Oud-criticus en literatuurwetenschapper Wam de Moor is afgelopen maandag overleden. Dat meldt het weblog Neder-L. De Moor werkte aan de universiteit van Nijmegen en was vanaf 1969 literatuurcriticus van De Tijd. Als literatuurdidacticus streed hij, naar Amerikaans voorbeeld, voor een meer lezersgerichte benadering van boeken voor leerlingen en ging hij in tegen de terreur van de boekverslagen.

In een interview met Johan Diepstraten in Bzzlletin in 1982 (nummer 100, geheel gewijd aan de literaire kritiek), ook over de onzekerheid over zijn oordelen:

Ik ben de laatste paar jaar veel onzekerder geworden in een aantal dingen. Ik geloof dat het goed is om dat te zijn als criticus. Ik wil daar ook onbekommerd versalg van doen in mijn kritieken. Je ziet in mijn stukken dat ik sterk de neiging heb om literatuur te relativeren. Voor Peeters en Goedegebuure is literatuur het geloof, dat is heel duidelijk. Ze denken zus, ze denken zo, en ze weten het allemaal heel zeker. Ze zijn gewoon jonger dan ik. Die zekerheden verleer je wel.

In hetzelfde interview wordt hem ook gevraagd of hij niet te mild is in zijn oordelen:

Jeroen Brouwers heeft bij het verschijnen van Wilt u mij maar volgen? tegen mij gezegd: al die lui die beweren dat je zo mild bent, lezen niet goed, want bij alles wat je zegt over een boek, is toch veel kritiek verwerkt. het wordt alleen vriendelijk gezegd, het komt niet zo hard aan, maar het blijft kritiek.

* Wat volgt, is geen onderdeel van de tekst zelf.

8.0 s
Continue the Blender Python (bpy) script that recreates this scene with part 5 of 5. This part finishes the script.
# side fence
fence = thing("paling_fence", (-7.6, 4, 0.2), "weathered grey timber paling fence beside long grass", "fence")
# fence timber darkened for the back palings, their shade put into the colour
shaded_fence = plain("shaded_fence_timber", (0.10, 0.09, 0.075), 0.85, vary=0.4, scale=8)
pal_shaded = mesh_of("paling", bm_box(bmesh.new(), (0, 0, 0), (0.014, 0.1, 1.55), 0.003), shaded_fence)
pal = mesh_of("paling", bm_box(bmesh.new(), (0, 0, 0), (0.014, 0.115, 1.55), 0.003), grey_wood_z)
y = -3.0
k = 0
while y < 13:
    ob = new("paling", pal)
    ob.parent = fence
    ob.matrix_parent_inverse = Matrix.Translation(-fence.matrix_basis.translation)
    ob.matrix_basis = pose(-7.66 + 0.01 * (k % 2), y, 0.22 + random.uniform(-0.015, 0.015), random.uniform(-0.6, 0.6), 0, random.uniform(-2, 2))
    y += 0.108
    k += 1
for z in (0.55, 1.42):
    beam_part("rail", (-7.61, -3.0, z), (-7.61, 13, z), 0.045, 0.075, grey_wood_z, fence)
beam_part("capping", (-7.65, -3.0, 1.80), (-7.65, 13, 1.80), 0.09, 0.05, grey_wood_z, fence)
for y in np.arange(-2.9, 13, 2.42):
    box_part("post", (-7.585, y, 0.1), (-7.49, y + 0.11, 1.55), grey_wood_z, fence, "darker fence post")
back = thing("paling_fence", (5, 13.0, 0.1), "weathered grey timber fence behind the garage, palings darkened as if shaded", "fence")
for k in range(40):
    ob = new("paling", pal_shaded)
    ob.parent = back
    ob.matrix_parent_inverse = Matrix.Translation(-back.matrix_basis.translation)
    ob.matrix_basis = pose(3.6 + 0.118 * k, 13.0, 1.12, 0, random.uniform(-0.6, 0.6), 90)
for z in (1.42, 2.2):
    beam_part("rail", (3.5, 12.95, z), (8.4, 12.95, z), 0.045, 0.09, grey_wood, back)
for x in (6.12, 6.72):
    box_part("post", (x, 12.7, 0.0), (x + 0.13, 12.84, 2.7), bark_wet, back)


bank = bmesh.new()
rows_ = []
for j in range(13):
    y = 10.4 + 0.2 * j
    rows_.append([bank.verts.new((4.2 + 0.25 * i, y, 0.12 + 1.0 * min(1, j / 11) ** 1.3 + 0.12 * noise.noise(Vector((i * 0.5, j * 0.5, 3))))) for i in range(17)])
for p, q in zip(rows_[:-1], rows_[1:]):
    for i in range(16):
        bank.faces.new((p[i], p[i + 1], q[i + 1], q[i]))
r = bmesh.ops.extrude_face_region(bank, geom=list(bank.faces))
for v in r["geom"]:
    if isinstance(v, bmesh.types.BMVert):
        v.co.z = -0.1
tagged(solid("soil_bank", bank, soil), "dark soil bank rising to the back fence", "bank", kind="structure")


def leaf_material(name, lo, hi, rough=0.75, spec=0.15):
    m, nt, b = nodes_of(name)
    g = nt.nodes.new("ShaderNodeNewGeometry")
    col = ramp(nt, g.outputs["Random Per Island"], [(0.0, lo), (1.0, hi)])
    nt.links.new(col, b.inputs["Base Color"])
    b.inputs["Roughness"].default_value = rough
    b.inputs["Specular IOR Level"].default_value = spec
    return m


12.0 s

De Moor publiceerde naast enkele essaybundels en verzamelingen recensies ook een biografie over J. van Oudshoorn. Wie op DBNL bovendien kennis neemt van de enorme hoeveelheid publicaties van De Moor krijgt een goed idee van zijn opvattingen, zoals bijvoorbeeld hier over het leesdossier.